#### Dataset excerpt
◆ ◆ ◆

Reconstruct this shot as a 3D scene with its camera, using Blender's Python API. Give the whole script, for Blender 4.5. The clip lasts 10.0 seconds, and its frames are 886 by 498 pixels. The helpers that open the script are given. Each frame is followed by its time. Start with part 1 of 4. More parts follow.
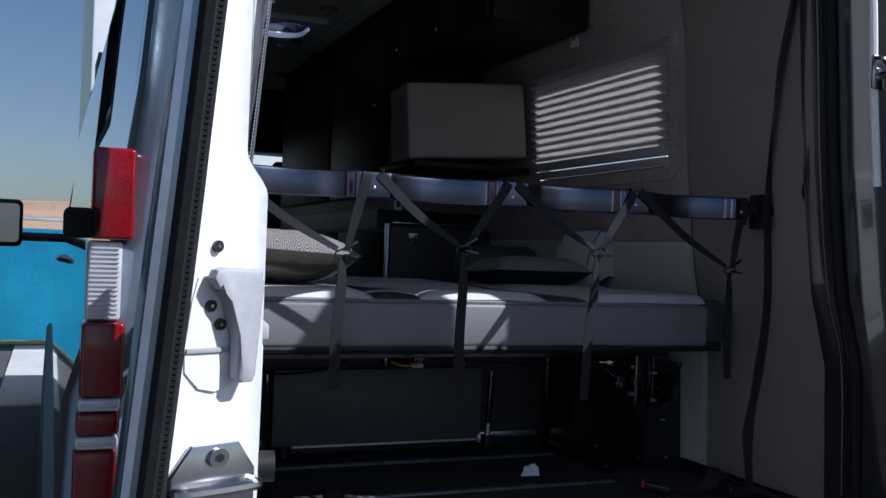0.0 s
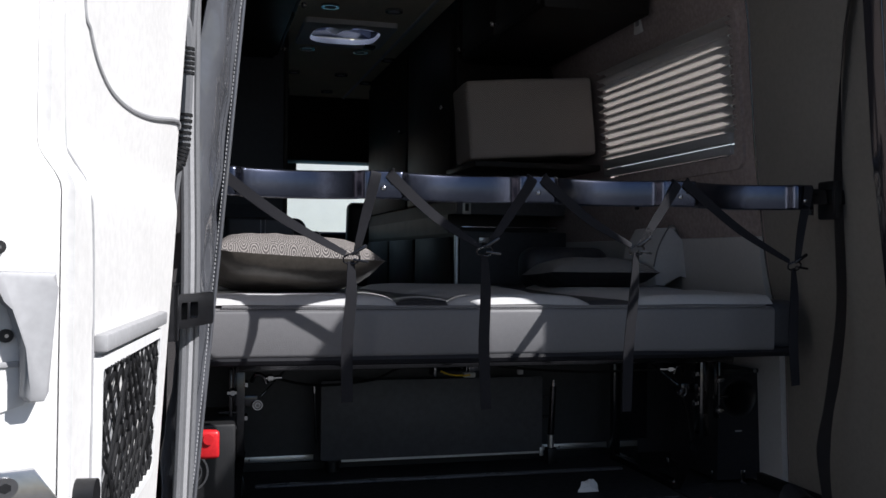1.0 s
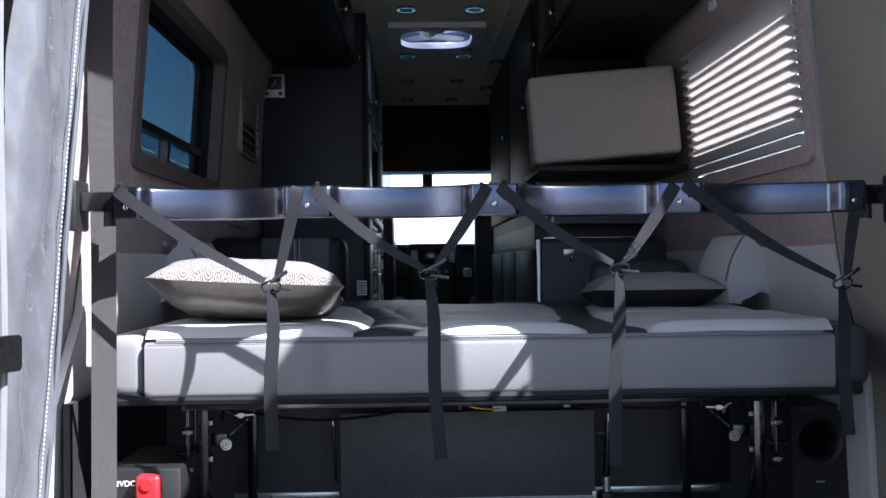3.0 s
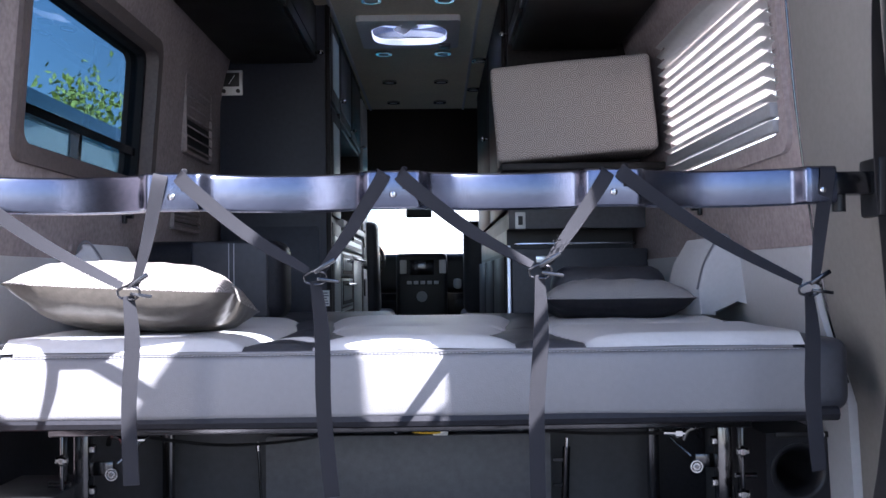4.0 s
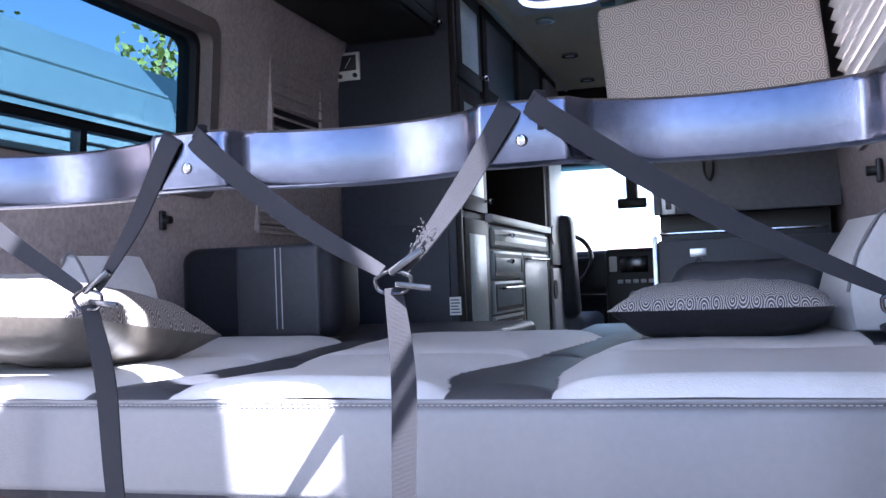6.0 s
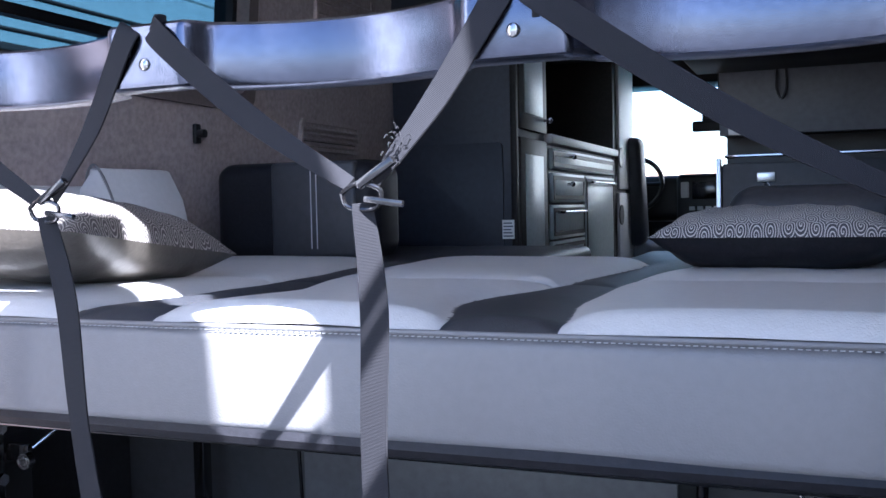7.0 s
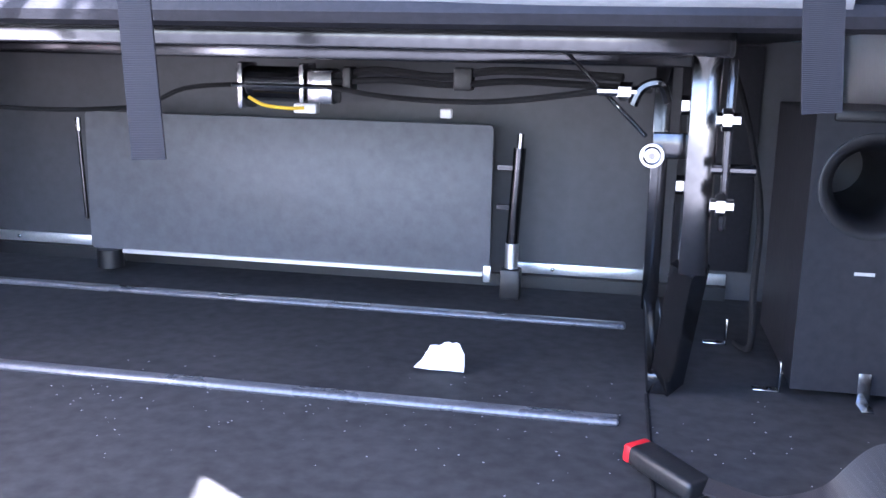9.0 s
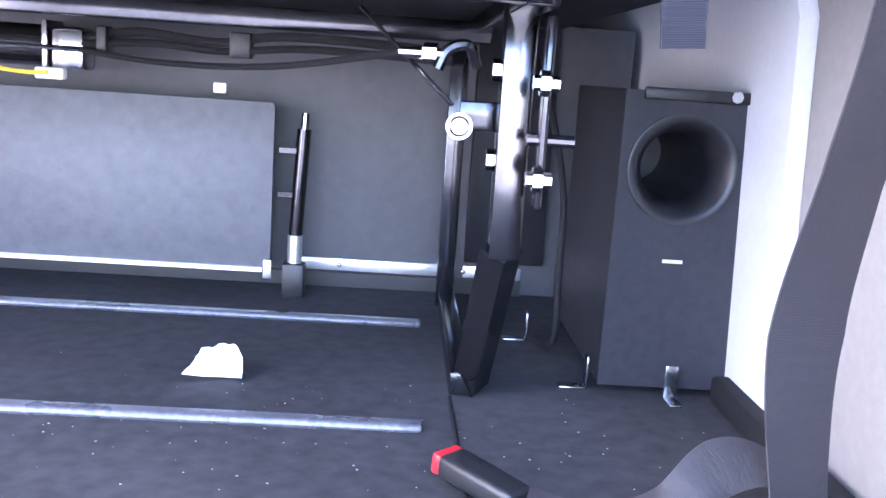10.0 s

◆ ◆ ◆

The data above should be repeated exactly, minus any pictures.

Reconstruct this shot as a 3D scene with its camera, using Blender's Python API. Give the whole script, for Blender 4.5. The clip lasts 10.0 seconds, and its frames are 886 by 498 pixels. The helpers that open the script are given. Each frame is followed by its time. Start with part 1 of 4. More parts follow.
0.0 s
1.0 s
3.0 s
4.0 s
6.0 s
7.0 s
9.0 s
10.0 s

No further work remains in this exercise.